The New England Patriots defeated the Atlanta Falcons in overtime on Feb. 5 to win Super Bowl LI. Patriots quarterback Tom Brady led his team back from a 25-point deficit in the third quarter to complete one of the largest comebacks in NFL postseason history.
Patriots head coach Bill Belichick and Tom Brady captured their fifth Super Bowl title, with Brady earning his fourth Super Bowl MVP award. The win gives both Belichick and Brady more championships than any other head coach or quarterback, respectively. The overtime win also cemented the New England Patriots as arguably one of the greatest sports dynasties in history.
The Patriots had initially been overwhelmingly favored to win this game; ESPN even announced that 30 of its 36 commentators had picked the Patriots prior to the Super Bowl. Yet the win occurred in a way that almost nobody expected. The Falcons took a commanding lead in the first half. Tom Brady threw an interception to Robert Alford, which was returned 82 yards for a Falcons touchdown. The image of Brady flailing and diving to tackle Alford summed up the first half for Patriots fans. Atlanta’s offense came out firing and their defense had several key sacks in the first three quarters.
Despite Atlanta’s 25-point lead in the third quarter, the Patriots were able to muster up slight momentum, dominating the “time of possession” statistic. The real turning point of the comeback was a strip sack by Dont’a Hightower, which ultimately gave Tom Brady an opportunity to cut Atlanta’s 16-point lead. “Hightower’s play was a big play; we needed that one,” Belichick said to NFL reporters after the game.
Like many of the Patriots’ past Super Bowls of the Brady-Belichick era, the game came down to the last possession and involved wild catches. Patriots receiver Julian Edelman made a miraculous catch during the game-tying drive while also stopping an interception, seeming to levitate as he juggled the football an inch from the ground. The catch was similar in craziness to those in the Patriots’ past Super Bowl appearances, including the Jermaine Kearse bobble catch of Super Bowl XLIX, as well as the David Tyree helmet catch of Super Bowl XLII.
The Patriots drove 75 yards in their first overtime possession to score a touchdown and win the game. James White scored the game-winning touchdown and finished the game with 14 catches. The defense of the Patriots played well in the second half and the New England offense was able to tire out Atlanta’s defense with 93 official snaps. “Our conditioning paid off…I don’t know how many plays we played [on offense] but it had to be close to 90,” Belichick said to NFL reporters.

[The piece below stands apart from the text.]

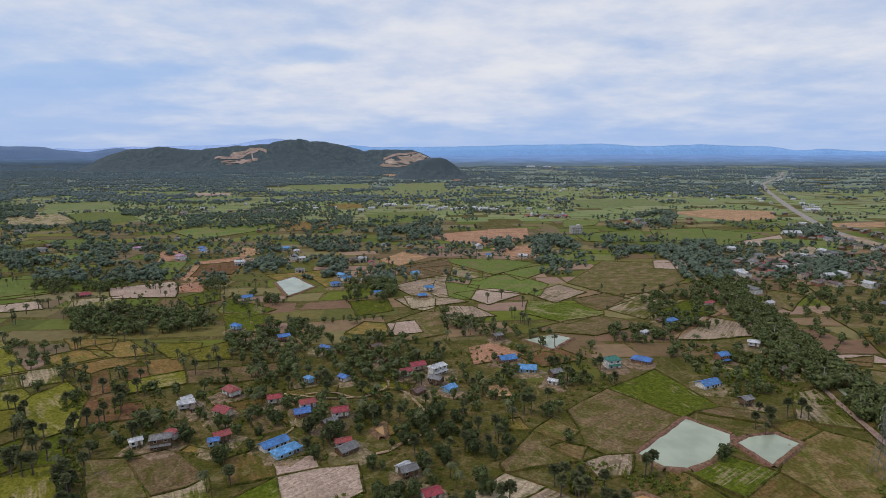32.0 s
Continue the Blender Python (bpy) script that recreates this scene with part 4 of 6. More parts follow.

The comeback made Super Bowl history, as the largest Super Bowl comeback prior to this game was a ten-point deficit that the Patriots had overcome in Super Bowl XLIX; this 25-point comeback easily doubled that record. The game was also the first Super Bowl that had ever gone into overtime.
The game proved to be another exciting Super Bowl played by the Patriots. Since 2001, the Patriots have played in seven Super Bowls, all of which have come down to one possession. Most of the Patriots’ Super Bowls in the Brady-Belichick era have ended in dramatic fashion, such as Adam Vinatieri’s two game-winning field goals, Malcolm Butler’s goal line interception and now the 25-point comeback victory in overtime.
Tom Brady, who was named the Super Bowl MVP, passed his childhood idol Joe Montana in number of Super Bowl wins and Super Bowl MVPs. After a trying year in which Brady was suspended four games due to “Deflategate,” he may have cemented his place as the greatest quarterback of all-time after this season.
The Patriots now have five Super Bowl wins, which is second only to the Pittsburgh Steelers who have six. This Super Bowl win also marks the continuation of Boston/New England’s sports dominance in the four major pro sports: over the past 16 years, New England has had 10 major sports titles and has been to 14 championship games/series.